> _Goal_
Repeat the material exactly, every line of it.

(Rows from a dataset of clips and code)
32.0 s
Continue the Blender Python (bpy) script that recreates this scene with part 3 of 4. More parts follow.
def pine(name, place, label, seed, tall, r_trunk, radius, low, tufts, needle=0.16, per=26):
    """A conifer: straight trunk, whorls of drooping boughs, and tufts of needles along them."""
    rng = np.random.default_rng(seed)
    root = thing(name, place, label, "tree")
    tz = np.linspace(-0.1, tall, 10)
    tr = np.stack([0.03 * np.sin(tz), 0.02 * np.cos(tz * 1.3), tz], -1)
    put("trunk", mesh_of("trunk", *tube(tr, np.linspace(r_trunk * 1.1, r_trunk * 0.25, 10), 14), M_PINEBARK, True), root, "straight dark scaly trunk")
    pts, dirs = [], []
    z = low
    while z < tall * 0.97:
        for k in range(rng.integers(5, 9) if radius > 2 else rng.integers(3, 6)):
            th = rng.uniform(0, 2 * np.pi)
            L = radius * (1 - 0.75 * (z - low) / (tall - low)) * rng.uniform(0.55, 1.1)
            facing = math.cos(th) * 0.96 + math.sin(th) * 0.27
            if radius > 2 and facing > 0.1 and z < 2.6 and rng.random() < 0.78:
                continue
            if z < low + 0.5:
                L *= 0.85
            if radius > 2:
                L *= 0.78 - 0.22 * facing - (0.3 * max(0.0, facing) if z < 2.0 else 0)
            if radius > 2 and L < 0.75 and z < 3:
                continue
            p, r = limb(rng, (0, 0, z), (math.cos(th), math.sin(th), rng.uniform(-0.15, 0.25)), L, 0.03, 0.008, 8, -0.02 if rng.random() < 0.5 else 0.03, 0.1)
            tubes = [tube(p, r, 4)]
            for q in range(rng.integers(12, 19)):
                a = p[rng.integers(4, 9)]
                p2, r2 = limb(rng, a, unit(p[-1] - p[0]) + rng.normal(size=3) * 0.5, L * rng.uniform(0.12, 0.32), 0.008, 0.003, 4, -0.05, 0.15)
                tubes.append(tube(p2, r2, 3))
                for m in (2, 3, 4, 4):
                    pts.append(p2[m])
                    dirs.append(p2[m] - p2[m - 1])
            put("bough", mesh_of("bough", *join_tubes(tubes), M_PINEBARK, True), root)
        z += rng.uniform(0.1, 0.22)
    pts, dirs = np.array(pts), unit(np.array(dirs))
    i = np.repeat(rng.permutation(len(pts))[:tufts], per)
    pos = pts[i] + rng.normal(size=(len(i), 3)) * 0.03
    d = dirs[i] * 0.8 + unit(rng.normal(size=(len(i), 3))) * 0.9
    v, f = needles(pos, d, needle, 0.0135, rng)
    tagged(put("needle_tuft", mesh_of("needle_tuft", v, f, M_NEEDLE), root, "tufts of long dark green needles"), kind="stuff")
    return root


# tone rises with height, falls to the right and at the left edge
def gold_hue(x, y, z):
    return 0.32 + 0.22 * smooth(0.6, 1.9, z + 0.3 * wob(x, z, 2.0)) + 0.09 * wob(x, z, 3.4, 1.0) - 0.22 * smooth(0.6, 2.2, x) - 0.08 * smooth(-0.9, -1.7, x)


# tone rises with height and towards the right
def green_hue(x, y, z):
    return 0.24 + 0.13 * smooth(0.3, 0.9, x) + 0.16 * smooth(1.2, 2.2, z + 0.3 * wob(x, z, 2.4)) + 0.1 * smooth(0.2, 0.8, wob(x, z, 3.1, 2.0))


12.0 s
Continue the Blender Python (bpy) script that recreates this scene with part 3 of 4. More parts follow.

> _The answer_
32.0 s
Continue the Blender Python (bpy) script that recreates this scene with part 3 of 4. More parts follow.
def pine(name, place, label, seed, tall, r_trunk, radius, low, tufts, needle=0.16, per=26):
    """A conifer: straight trunk, whorls of drooping boughs, and tufts of needles along them."""
    rng = np.random.default_rng(seed)
    root = thing(name, place, label, "tree")
    tz = np.linspace(-0.1, tall, 10)
    tr = np.stack([0.03 * np.sin(tz), 0.02 * np.cos(tz * 1.3), tz], -1)
    put("trunk", mesh_of("trunk", *tube(tr, np.linspace(r_trunk * 1.1, r_trunk * 0.25, 10), 14), M_PINEBARK, True), root, "straight dark scaly trunk")
    pts, dirs = [], []
    z = low
    while z < tall * 0.97:
        for k in range(rng.integers(5, 9) if radius > 2 else rng.integers(3, 6)):
            th = rng.uniform(0, 2 * np.pi)
            L = radius * (1 - 0.75 * (z - low) / (tall - low)) * rng.uniform(0.55, 1.1)
            facing = math.cos(th) * 0.96 + math.sin(th) * 0.27
            if radius > 2 and facing > 0.1 and z < 2.6 and rng.random() < 0.78:
                continue
            if z < low + 0.5:
                L *= 0.85
            if radius > 2:
                L *= 0.78 - 0.22 * facing - (0.3 * max(0.0, facing) if z < 2.0 else 0)
            if radius > 2 and L < 0.75 and z < 3:
                continue
            p, r = limb(rng, (0, 0, z), (math.cos(th), math.sin(th), rng.uniform(-0.15, 0.25)), L, 0.03, 0.008, 8, -0.02 if rng.random() < 0.5 else 0.03, 0.1)
            tubes = [tube(p, r, 4)]
            for q in range(rng.integers(12, 19)):
                a = p[rng.integers(4, 9)]
                p2, r2 = limb(rng, a, unit(p[-1] - p[0]) + rng.normal(size=3) * 0.5, L * rng.uniform(0.12, 0.32), 0.008, 0.003, 4, -0.05, 0.15)
                tubes.append(tube(p2, r2, 3))
                for m in (2, 3, 4, 4):
                    pts.append(p2[m])
                    dirs.append(p2[m] - p2[m - 1])
            put("bough", mesh_of("bough", *join_tubes(tubes), M_PINEBARK, True), root)
        z += rng.uniform(0.1, 0.22)
    pts, dirs = np.array(pts), unit(np.array(dirs))
    i = np.repeat(rng.permutation(len(pts))[:tufts], per)
    pos = pts[i] + rng.normal(size=(len(i), 3)) * 0.03
    d = dirs[i] * 0.8 + unit(rng.normal(size=(len(i), 3))) * 0.9
    v, f = needles(pos, d, needle, 0.0135, rng)
    tagged(put("needle_tuft", mesh_of("needle_tuft", v, f, M_NEEDLE), root, "tufts of long dark green needles"), kind="stuff")
    return root


# tone rises with height, falls to the right and at the left edge
def gold_hue(x, y, z):
    return 0.32 + 0.22 * smooth(0.6, 1.9, z + 0.3 * wob(x, z, 2.0)) + 0.09 * wob(x, z, 3.4, 1.0) - 0.22 * smooth(0.6, 2.2, x) - 0.08 * smooth(-0.9, -1.7, x)


# tone rises with height and towards the right
def green_hue(x, y, z):
    return 0.24 + 0.13 * smooth(0.3, 0.9, x) + 0.16 * smooth(1.2, 2.2, z + 0.3 * wob(x, z, 2.4)) + 0.1 * smooth(0.2, 0.8, wob(x, z, 3.1, 2.0))


12.0 s
Continue the Blender Python (bpy) script that recreates this scene with part 3 of 4. More parts follow.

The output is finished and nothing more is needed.